A common point of confusion is the ABN. The rules have treated an active ABN as a designated business identifier, yet that should not be read as a substitute for the broader move to LEI. The current direction is clear even if the rule text includes narrow exceptions and transitional allowances.
ASIC reporting rules from 21 October 2024
The most important date is 21 October 2024.
Official legislative material states that a Designated Business Identifier includes an active ABN, an AVID, or a BIC code. Yet the same rules also make room for a change in format over time. For entity-identifier information, reporting entities may report in the format and value permitted by the rules prior to 21 October 2024 when the report relates to information from before that date.
That detail matters because it shows the phase-out is real, but not careless. Historic information can still be reported using older formats in the limited circumstances allowed by the rules. That is very different from saying AVID remains a general ongoing option after the rule change.
GLEIF has also tied Australia’s LEI shift directly to ASIC’s October 2024 rule changes, describing LEI as the only permitted entity identifier for counterparty identification under the updated framework, with AVID and BIC being phased out.
After the rule change, the practical reading for most firms is:
- Before 21 October 2024 data: older permitted identifier formats may still appear in reports relating to that earlier information
- From 21 October 2024 reporting: LEI is the identifier firms should expect to use for counterparty identification
- If no LEI is yet available: a designated business identifier or internal entity identifier can only be used if an LEI application is made within 2 business days after the reporting obligation arises
That final point is especially important for firms still mid-transition. The rules do not leave much room for delay.
When older identifiers still appear in Australian reporting
This is where nuance matters.
Some organisations will still see AVID, BIC, or ABN in templates, legacy data warehouses, old legal documentation, or historical trade records. That does not mean those identifiers remain the preferred route for current counterparty reporting. It often just means operational systems take time to catch up with legal and regulatory change.
There is also a distinction between historical reporting and fresh reporting obligations. If a report concerns information from before 21 October 2024, the older format allowance may still be relevant. If the obligation arises after that point, the expectation shifts strongly toward LEI.
For compliance teams, that creates a practical split between archive logic and live reporting logic.
Why LEI adoption is rising in Australia
The move away from AVID has not happened in isolation. It sits within a wider pattern of LEI adoption across the Asia-Pacific region.
GLEIF reported that Australia’s LEI issuance rose by 10% in Q3 and linked the increase primarily to ASIC’s updated OTC derivative transaction reporting rules that came into force on 21 October 2024. That gives a useful signal: the regulatory change is not theoretical.
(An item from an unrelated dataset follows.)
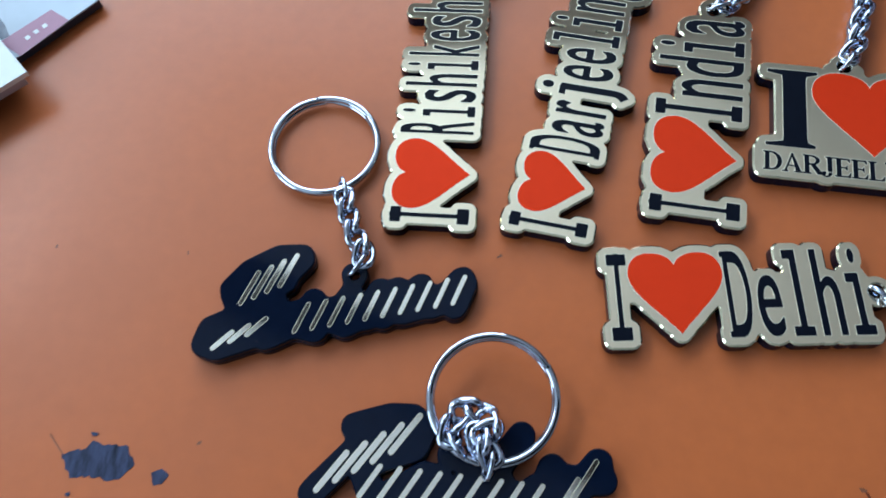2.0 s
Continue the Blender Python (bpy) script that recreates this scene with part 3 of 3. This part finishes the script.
def torn(name, cx, cy, corners, mat, label, category, seed, jag=0.35):
    """A thin patch whose straight sides are chipped unevenly."""
    rng = random.Random(seed)
    loop = []
    for (xa, ya), (xb, yb) in zip(corners, corners[1:] + corners[:1]):
        n = max(2, int(math.hypot(xb - xa, yb - ya) / 0.7))
        for k in range(n):
            q, push = k / n, rng.uniform(-jag, jag) if k else 0.0
            loop.append((xa + (xb - xa) * q + push * 0.6, ya + (yb - ya) * q + push))
    return tagged(part(name, slab(name, [np.array(loop)[::-1]], 0.0, 0.08, mat), m=place(cx, cy, 0)), label, category)


torn("worn_patch", -100.0, 7.6, [(-7.6, 1.9), (-2.8, 2.8), (-1.6, 4.3), (0.4, 3.5), (5.4, 3.3), (7.6, -0.6), (4.8, -3.3), (2.8, -3.6), (0.8, -2.7), (-5.2, -2.9)], WORN, "dark worn patch in the orange laminate", "worn patch", 14)
torn("worn_patch", -87.0, 4.6, [(-1.9, 0.8), (0.2, 1.5), (1.8, 0.3), (0.5, -1.4), (-1.1, -1.7)], WORN, "small dark worn patch in the laminate", "worn patch", 5, 0.15)
flake("worn_patch", -105.0, 1.7, 0.6, 0.3, WORN, "tiny dark worn speck in the laminate", "worn patch", 6)
flake("worn_patch", -101.4, 13.2, 0.6, 0.5, WORN, "tiny dark worn speck in the laminate", "worn patch", 7)
for k, (x, y, a, b) in enumerate([(-79.9, 10.9, 0.5, 0.35), (-18.5, 48.8, 0.55, 0.35), (-116.8, 54.8, 0.4, 0.3), (-86.8, 52.1, 0.5, 0.2), (35.7, 166.9, 2.0, 0.22), (-88.5, 145.9, 0.5, 0.35), (172.2, 51.1, 1.5, 0.35), (47.0, -0.8, 0.8, 0.3)]):
    flake("dark_speck", x, y, a, b, PENCIL, "small dark speck on the table", "speck", 20 + k, 25 * k, 0.06, 14, 0.3)
for k, (x, y, a, b) in enumerate([(90.9, 108.0, 1.0, 0.45), (118.5, 178.2, 0.7, 0.5), (195.7, 19.3, 0.6, 0.6), (-2.5, 170.7, 0.5, 0.4)]):
    flake("pale_crumb", x, y, a, b, CHIP, "small pale crumb on the table", "crumb", 40 + k, 20 * k, 0.15, 14, 0.3)

flake("smudge", 55.6, 146.4, 2.4, 1.6, SMUDGE, "faint pale smudge on the laminate", "smudge", 47, 20, 0.03, 20, 0.2)


def blister(x, y, r, tall):
    """A low bubble under the laminate."""
    rows, n = 4, 18
    verts = [(r * MM * math.cos(a) * (1 - k / rows), r * MM * math.sin(a) * (1 - k / rows), tall * MM * math.sin(1.5708 * k / rows) ** 1.3) for k in range(rows) for a in [2 * math.pi * i / n for i in range(n)]]
    verts.append((0, 0, tall * MM))
    faces = [(k * n + i, k * n + (i + 1) % n, (k + 1) * n + (i + 1) % n, (k + 1) * n + i) for k in range(rows - 1) for i in range(n)]
    faces += [((rows - 1) * n + i, (rows - 1) * n + (i + 1) % n, rows * n) for i in range(n)]
    ob = part("blister", mesh_of("blister", verts, faces, LAMINATE, True), m=place(x, y, 0))
    return tagged(ob, "small round blister raised in the orange laminate", "blister")


blister(82.2, 151.3, 1.5, 0.28)
blister(86.0, 180.9, 2.1, 0.5)


def scratch(points, r, label):
    v, f = sweep([(x * MM, y * MM, 0.03 * MM) for x, y in points], r * MM, 5)
    return tagged(part("scratch", mesh_of("scratch", v, f, PENCIL)), label, "scratch")


for k, (x, y, a, b, turn) in enumerate(((47.6, -1.6, 0.9, 0.35, -65), (46.9, -3.2, 0.8, 0.15, 80), (49.9, -6.4, 0.8, 0.4, 20), (49.2, -7.0, 0.5, 0.15, 30), (49.8, -10.1, 0.4, 0.25, 0), (52.4, -15.3, 0.7, 0.5, 35), (51.6, -15.8, 0.6, 0.2, 10))):
    flake("nick", x, y, a, b, NICK, "small brown nick in the laminate", "nick", 60 + k, turn, 0.05, 14, 0.35)
scratch([(-33.0, -12.4), (-31.8, -13.6), (-30.2, -12.6), (-31.0, -11.6)], 0.2, "curved pencil mark on the table")
scratch([(-110.6, 13.4), (-107.4, 9.5)], 0.13, "thin brown scratch beside the worn patch")
scratch([(-28.8, -12.2), (-27.4, -10.0)], 0.2, "short pencil mark on the table")
scratch([(-25.4, -9.4), (-26.8, -9.6), (-26.6, -10.8), (-25.0, -10.6)], 0.2, "curved pencil mark on the table")
scratch([(-62.2, -14.0), (-60.8, -12.8), (-62.0, -11.6), (-60.6, -10.6)], 0.14, "faint zigzag pencil mark on the table")
scratch([(-51.8, -5.6), (-46.0, -11.6), (-42.5, -14.2), (-34.4, -19.2), (-27.9, -23.7)], 0.035, "long thin scratch across the laminate")


# ---- papers ----
stack = thing("card_stack", "greyish printed cards with a mauve strip lying on the table", "card stack")
# Dark layer: the card's thin dark edge, with the shade beneath built in.
part("dark_edge_and_shade", slab("dark_edge_and_shade", [np.array([(-116.9, 121.8), (-150, 153.5), (-177, 126), (-143.4, 97.4)])], 0.0, 2.6, CARDBACK), stack)
part("card_face", slab("card_face", [np.array([(-116.2, 121.8), (-150, 154.5), (-177, 126.5), (-142.5, 97)])], 2.6, 3.0, BLUEGREY), stack)
part("mauve_strip", slab("mauve_strip", [np.array([(-123.1, 115.2), (-128.4, 118.9), (-139.7, 109.4), (-133.5, 104.9)])], 3.0, 3.05, PINK), stack, "mauve printed strip")
part("dark_blue_strip", slab("dark_blue_strip", [np.array([(-148.5, 120.5), (-145.0, 121.5), (-139.5, 114.8), (-137.6, 111.2), (-140.9, 109.6)])], 3.0, 3.04, NAVY_MOTTLED), stack, "mottled dark blue strip beside the booklet")
for q in (0.30, 0.47, 0.64):
    x, y = -125.9 - 10.8 * q, 117.0 - 10.0 * q
    part("print_bar", slab("print_bar", [np.array([(x - 0.8, y - 0.1), (x + 0.1, y + 0.7), (x + 0.9, y - 0.2), (x, y - 1.0)])], 3.05, 3.10, PAPER), stack, "pale print bar")
booklet = thing("booklet", "white booklet resting askew on greyish cards", "booklet")
part("pages", slab("pages", [np.array([(-129.8, 96.6), (-153.6, 124.0), (-187.5, 98.8), (-163.2, 71.6)])], 3.12, 6.6, GREY_SHADED_PAPER), booklet, "grey page block")
part("cover", slab("cover", [np.array([(-127.5, 96.4), (-153.7, 126.7), (-189.6, 99.0), (-163.0, 69.2)])], 6.6, 8.0, PAPER), booklet, "white cover")
other = thing("white_card", "single white card with a dark edge on the table", "card")
part("dark_edge", slab("dark_edge", [np.array([(-129.4, 150.9), (-139, 180), (-171, 172), (-160, 144)])], 0.0, 1.6, CARDBACK), other)
part("card_face", slab("card_face", [np.array([(-130.0, 151.6), (-139.2, 179.4), (-170.4, 171.8), (-159.8, 145)])], 1.6, 2.0, PAPER), other)

wrapper = thing("wrapper", "torn white wrapper with dark red print", "wrapper")
part("sheet", slab("sheet", [np.array([(34.8, -25.0), (37.8, -25.7), (42, -26.4), (44.7, -27.0), (48, -26.5), (51.8, -27.1), (53.7, -28.9), (53.6, -31.5), (52, -34.2), (36.2, -34.2), (35.0, -29)])], 0.0, 0.35, GREY_SHADED_PAPER), wrapper, "crumpled white sheet")
for x0, y0, x1, y1 in ((37.6, -27.6, 41.2, -25.6), (38.2, -32.4, 41.0, -30.0), (46.2, -29.0, 49.8, -27.0), (43.4, -30.6, 44.0, -27.4), (47.4, -33.6, 50.6, -31.8)):
    part("print_bar", slab("print_bar", [np.array([(x0, y0), (x1, y0 - 0.3), (x1, y1 - 0.3), (x0, y1)])], 0.3, 0.42, REDPRINT), wrapper)

carton = thing("carton", "dark plum-coloured carton at the back of the table", "carton")
box("body", (0.231, 0.176, 0.0), (0.45, 0.40, 0.13), PLUM, carton, bevel=0.0015)
box("lid", (0.2295, 0.1745, 0.131), (0.4515, 0.4015, 0.15), PLUM, carton, bevel=0.0015)

# ---- the room round the table ----
H = 2.0
tagged(box("floor", (-2.4, -1.9, -0.80), (2.2, 2.2, -0.75), FLOORING), "dark floor under the table", "floor", kind="structure")
tagged(box("ceiling", (-2.4, -1.9, H), (2.2, 2.2, H + 0.1), WHITEWASH), "plain white painted ceiling", "ceiling", kind="structure")
west = thing("wall_west", "grey wall with a tall window opening", "wall", kind="structure")
box("wall_panel", (-2.3, -1.8, -0.75), (-2.2, -1.4, H), WALLPAINT, west)
box("wall_panel", (-2.3, -0.1, -0.75), (-2.2, 2.1, H), WALLPAINT, west)
box("wall_panel", (-2.3, -1.4, -0.75), (-2.2, -0.1, 0.2), WALLPAINT, west)
box("wall_panel", (-2.3, -1.4, 1.7), (-2.2, -0.1, H), WALLPAINT, west)
tagged(box("wall_east", (2.0, -1.8, -0.75), (2.1, 2.1, H), WALLPAINT), "plain grey painted wall", "wall", kind="structure")
NY = 2.0
north = thing("wall_north", "grey wall with a wide window opening", "wall", kind="structure")
box("wall_panel", (-2.2, NY, -0.75), (-1.7, NY + 0.1, H), WALLPAINT, north)
box("wall_panel", (0.5, NY, -0.75), (2.0, NY + 0.1, H), WALLPAINT, north)
box("wall_panel", (-1.7, NY, -0.75), (0.5, NY + 0.1, 0.37), WALLPAINT, north)
box("wall_panel", (-1.7, NY, 1.87), (0.5, NY + 0.1, H), WALLPAINT, north)
tagged(box("wall_south", (-2.3, -1.9, -0.75), (2.1, -1.8, H), WALLPAINT), "plain grey painted wall", "wall", kind="structure")
# Unseen dark panels, added to darken plate reflections and dim the front right.
tagged(box("loft", (-0.37, -1.8, 1.50), (0.25, -0.065, 1.56), DARKWOOD), "unseen dark panel added for its reflection and shade", "loft", kind="structure")
tagged(box("loft", (0.25, -1.8, 1.50), (2.0, 0.11, 1.56), DARKWOOD), "deeper unseen dark panel added for its reflection and shade", "loft", kind="structure")
# Unseen board, added so the gold faces mirror a slanting dark band.
beam = box("dark_band_board", (-1.9, -0.085, -0.03), (1.9, 0.085, 0.0), DARKWOOD)
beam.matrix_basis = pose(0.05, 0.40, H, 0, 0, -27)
tagged(beam, "unseen flat dark board added for the band it reflects", "beam", kind="structure")

tagged(box("plastic_strip", (0.410, -0.40, -0.75), (0.430, 0.02, -0.735), BLUE, bevel=0.003), "blue plastic strip lying on the dark floor", "plastic strip")

# Unseen fitting added to house the overhead fill lamp.
lamp = thing("fill_light_fitting", "unseen white fitting with two tubes added round the fill light", "ceiling light")
box("housing", (-2.02, 0.60, 1.935), (-1.42, 1.90, H), WHITEWASH, lamp, bevel=0.01)
for x in (-1.87, -1.57):
    v, f = sweep([(x, 0.64 + 0.122 * k, 1.918) for k in range(11)], 0.013, 10)
    part("tube", mesh_of("tube", v, f, TUBE, True), lamp, "glowing tube of the added fitting")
It is already changing market behaviour.
Another sign of momentum is the local build-out of LEI support infrastructure. GLEIF noted that Commonwealth Bank of Australia became the first Validation Agent based in Australia. Validation Agents support the Global LEI System by helping validate entity reference data during issuance.
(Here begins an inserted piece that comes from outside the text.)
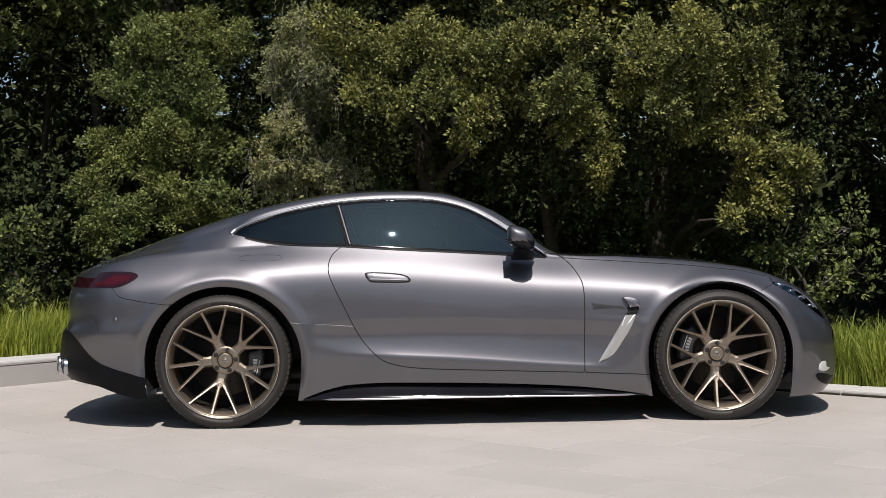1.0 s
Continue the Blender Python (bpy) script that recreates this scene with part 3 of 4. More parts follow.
# ---- wheels ----
def make_wheel(s, wx, wz, radius, turn, name="wheel"):
    """A wheel standing at wx, its outer face towards s; turn: the angle of one spoke, degrees."""
    hub = new(name)
    hub.parent = car
    hub.matrix_basis = pose(wx, s * .835, wz) @ (Matrix.Identity(4) if s < 0 else pose(0, 0, 0, 0, 0, 180))
    o = -.150      # outer face of the tyre, -y outwards
    rim_r = radius - .056
    bm = bmesh.new()
    prof = [(rim_r - .012, o + .052), (rim_r + .001, o + .030), (rim_r + .006, o + .014), (rim_r + .022, o + .001), (radius - .030, o + .004), (radius - .012, o + .018), (radius - .003, o + .036), (radius, o + .060),
            (radius, -o - .060), (radius - .012, -o - .018), (radius - .04, -o), (rim_r, -o - .02)]
    lathe(bm, prof, 96)
    tyre = part("tyre", bm, RUBBER, hub)
    # tread blocks on the shoulder
    bm = bmesh.new()
    for k in range(72):
        a = k * math.tau / 72
        m = Matrix.Rotation(a, 4, "Y")
        for y0, y1 in ((o + .022, o + .062), (o + .072, o + .115), (o + .125, o + .175), (o + .185, -o - .115), (-o - .105, -o - .03)):
            box(bm, -.0125 * radius / .36, .0125 * radius / .36, y0, y1, radius - .010, radius + (.0015 if y0 > o + .03 else .0005), 0, 1, m)
    tagged(part("tread", bm, RUBBER, tyre, smooth=False), kind="stuff")
    # shallow marks in place of the moulded sidewall text
    bm = bmesh.new()
    for a0, n in ((.62, 8), (3.7, 8), (2.45, 12), (5.6, 12)):
        for k in range(n):
            m = Matrix.Rotation(a0 + k * .045, 4, "Y")
            box(bm, -.005, .005, o - .0005, o + .003, radius - .052, radius - .036, 0, 1, m)
    tagged(part("sidewall_text", bm, RUBBER, tyre, smooth=False), kind="stuff")
    # rim: bright flange, barrel
    bm = bmesh.new()
    lathe(bm, [(rim_r - .0075, o + .022), (rim_r - .005, o + .013), (rim_r + .001, o + .012), (rim_r + .005, o + .018), (rim_r + .002, o + .030)], 96)
    part("rim_flange", bm, BRIGHT, hub, "bright machined rim edge")
    bm = bmesh.new()
    lathe(bm, [(rim_r + .001, o + .030), (rim_r - .006, o + .020), (rim_r - .012, o + .026), (rim_r - .024, o + .056), (rim_r - .031, o + .075)], 96)
    part("barrel", bm, BRONZE, hub)
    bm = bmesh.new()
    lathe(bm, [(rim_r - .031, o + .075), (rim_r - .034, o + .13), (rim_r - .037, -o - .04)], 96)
    part("inner_barrel", bm, BARREL, hub, "inside of the rim, bronze darkened for shade")
    # five arms, each parting into three
    face, dish = o + .036, .080       # the spokes fall back from the rim to the hub
    for k in range(5):
        bm = bmesh.new()
        rot = Matrix.Rotation(-(radians(turn) + k * math.tau / 5), 4, "Y")

        def bar(points, depth):
            rows = []
            for (r, off, half, y) in points:
                row = []
                back = dish * (1 - min(1, max(0, math.hypot(r, off) - .085) / (rim_r - .10)) ** 1.15)
                for dx, dy in ((-half, depth), (-half, .010), (-half * .62, .0), (-half * .25, .0015), (half * .25, .0015), (half * .62, .0), (half, .010), (half, depth)):
                    row.append(bm.verts.new(rot @ Vector((r, face + back + y + dy, off + dx))))
                rows.append(row)
            for p, q in zip(rows, rows[1:]):
                for i in range(8):
                    bm.faces.new((p[i], q[i], q[(i + 1) % 8], p[(i + 1) % 8]))
            bm.faces.new(rows[0])
            bm.faces.new(rows[-1][::-1])
        re = rim_r - .012
        bar([(.055, 0, .040, .008), (.075, 0, .030, .010), (.100, 0, .0270, .010), (.124, 0, .030, .009), (.150, 0, .016, .010)], .045)
        for q in (-1, 1):
            e = radians(27) * q
            ex, ez = re * math.cos(e), re * math.sin(e)
            bar([(.116 + (ex - .116) * t, q * .009 + (ez - q * .009) * t, hw, y) for t, hw, y in ((0, .020, .009), (.10, .0175, .009), (.30, .0122, .007), (.85, .0098, .002), (1, .0140, -.004))], .034)
        bar([(.118, 0, .0145, .011), (.150, 0, .0115, .009), (re * .9, 0, .0098, .002), (re, 0, .0135, -.004)], .034)
        bmesh.ops.recalc_face_normals(bm, faces=bm.faces)
        part("spoke", bm, BRONZE, hub, smooth=False)
    face += dish
    o += .078
    bm = bmesh.new()
    lathe(bm, [(.078, face + .055), (.078, face + .016), (.073, face + .009), (.045, face + .011), (.041, face + .016), (.041, face + .03)], 48)
    part("hub_ring", bm, BRONZE, hub)
    bm = bmesh.new()
    rings = lathe(bm, [(.039, face + .020), (.039, face + .004), (.035, face + .001), (.026, face + .003), (.006, face + .002)], 40)
    bm.faces.new(rings[-1])
    cap = part("centre_cap", bm, BRONZE, hub, "brushed metal centre cap")
    bm = bmesh.new()
    for k in range(3):
        box(bm, -.0022, .0022, face - .001, face + .002, .002, .021, 0, 1, Matrix.Rotation(k * math.tau / 3, 4, "Y"))
    part("cap_emblem", bm, CHROME, cap, smooth=False)
    for k in range(5):
        a = radians(turn) + (k + .5) * math.tau / 5
        at = Vector((.059 * math.cos(a), face + .004, .059 * math.sin(a)))
        bm = bmesh.new()
        lathe(bm, [(.0115, .012), (.0115, 0), (.0095, -.001), (.0095, .010)], 20)
        bmesh.ops.translate(bm, verts=bm.verts, vec=at)
        part("wheel_bolt", bm, SEAM, hub)
        bm = bmesh.new()
        lathe(bm, [(.0072, .01), (.0072, -.002), (.0055, -.004), (.0001, -.004)], 6)
        bmesh.ops.translate(bm, verts=bm.verts, vec=at)
        part("bolt_head", bm, CALIPER, hub, smooth=False)
    # brake disc with drilled holes, hat and caliper; they stay with the axle
    bm = bmesh.new()
    rings = lathe(bm, [(.195, o + .135), (.195, o + .105), (.100, o + .105), (.098, o + .085), (.060, o + .080)], 64)
    bm.faces.new(rings[-1])
    disc = part("brake_disc", bm, STEEL, hub)
    # flat black dots in place of the dark inside the drilled holes
    bm = bmesh.new()
    for k in range(36):
        a = k * math.tau / 36
        r = (.122, .143, .165, .182)[k % 4]
        lathe(bm, [(.0042, o + .1035), (.0001, o + .1035)], 8)
        bmesh.ops.translate(bm, verts=bm.verts[-16:], vec=(r * math.cos(a), 0, r * math.sin(a)))
    tagged(part("disc_holes", bm, SEAM, disc), kind="stuff")
    bm = bmesh.new()
    ca = math.pi - .35 if wx > 1 else -.25          # front caliper trails the axle, rear one leads it
    ca = ca if s < 0 else math.pi - ca
    rows = []
    for i, a in enumerate(np.linspace(ca - .55, ca + .55, 12)):
        e = .010 if i in (0, 11) else 0
        rows.append([bm.verts.new((r * math.cos(a), y, r * math.sin(a))) for r, y in ((.122 + e, o + .15), (.122 + e, o + .088), (.135 + e, o + .078), (.195 - e, o + .074), (.212 - e, o + .086), (.212 - e, o + .15))])
    for p, q in zip(rows, rows[1:]):
        for i in range(6):
            bm.faces.new((p[i], p[(i + 1) % 6], q[(i + 1) % 6], q[i]))
    bm.faces.new(rows[0]); bm.faces.new(rows[-1][::-1])
    bmesh.ops.recalc_face_normals(bm, faces=bm.faces)
    caliper = part("brake_caliper", bm, CALIPER, hub, "dark grey brake caliper")
    bm = bmesh.new()
    for k in range(5):
        m = Matrix.Rotation(-(ca + .02 + (k - 2) * .10), 4, "Y")
        box(bm, .150, .172, o + .0735, o + .077, -.006, .006, 0, 1, m)
    box(bm, .178, .183, o + .0735, o + .077, -.04, .04, 0, 1, Matrix.Rotation(-ca, 4, "Y"))
    part("caliper_lettering", bm, WHITE, caliper, "white marks", smooth=False)
    # black disc closes the wheel and stands in for the unlit depth behind it
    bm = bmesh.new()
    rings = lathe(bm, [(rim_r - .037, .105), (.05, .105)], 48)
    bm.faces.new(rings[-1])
    part("wheel_dark_back", bm, SEAM, hub)
    return hub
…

A few implications stand out:
- stronger local awareness
- faster operational adoption
- cleaner counterparty data
- Regulatory pressure: reporting rules now favour LEI over older identifiers
- Market practice: more counterparties expect an LEI as part of onboarding and reporting readiness
- Data quality: a maintained LEI record supports more reliable entity reference data over time
For firms that have delayed the change, the market is moving anyway.
Choosing an LEI registration service in Australia
Once the regulatory need is clear, the next question is practical: how should an Australian entity get and maintain an LEI?
Price matters, though it should not be the only filter. Support matters too, especially where the applicant is a trust, fund, charity, subsidiary, or other entity type that may not fit a simple public-registry lookup. Renewal handling also matters because an LEI is not a one-off task. The reference data tied to the code needs to stay current.
A sensible shortlist usually includes:
- published pricing
- renewal options
- local support
- application speed
- data maintenance terms
LEI Service Australia publishes clear Australian pricing and support terms that speak directly to those points. Its pricing page lists a 1-year new LEI at A$97, a 3-year new LEI at A$267, and a 5-year new LEI at A$345. The same published terms state that phone and email support are free, and that updates are included if the legal entity’s details change.
Its published service information also states that new LEI numbers can be issued the same day when ordered before 6 PM, with unlimited email support and phone assistance available in English. For firms working against a reporting deadline, those details can make a real difference.
What to check before moving from AVID to LEI
The shift is straightforward when the groundwork is done properly.
Start by checking which entities in the group actually report, trade, or act as counterparties. Then review whether those entities already hold an LEI, whether the record is active, and whether the legal name and registration details match current source documents. An inactive or outdated LEI can create its own reporting friction.
After that, review internal systems. Reporting tools, treasury platforms, static data files, counterparty records, onboarding forms, and legal templates may still reference AVID or BIC as default fields. Those references should be updated so the operational process matches the regulatory requirement.
A useful internal checklist often includes the following:
- Identify affected entities: companies, funds, trusts, charities, and subsidiaries that report or face reporting obligations
- Confirm LEI status: new application, renewal, or transfer and renewal if an LEI already exists elsewhere
- Update reporting systems: replace legacy AVID or BIC fields where current counterparty identification requires LEI
- Set maintenance responsibility: nominate who will keep GLEIF reference data accurate over time
That last step is easy to overlook. The code itself is only part of the job. The reference data tied to it needs ongoing attention when names, addresses, registration details, or ownership information change.
LEI transition timing for Australian entities
Timing is now a commercial issue as much as a compliance issue.
If an entity waits until a reporting obligation has already arisen, the rules leave little room to improvise. There is limited allowance to use a designated business identifier or internal entity identifier where no LEI is yet available, but only if an LEI application is made within 2 business days. That is a narrow backstop, not a comfortable operating model.

For that reason, many organisations are better served by treating LEI as part of readiness planning rather than event-driven cleanup. A live, maintained LEI supports cleaner reporting, smoother onboarding, and fewer last-minute escalations when transaction activity picks up.
For Australian entities still comparing AVID and LEI, the answer is now far clearer than it once was. AVID belongs mainly to the legacy picture. LEI belongs to the current one.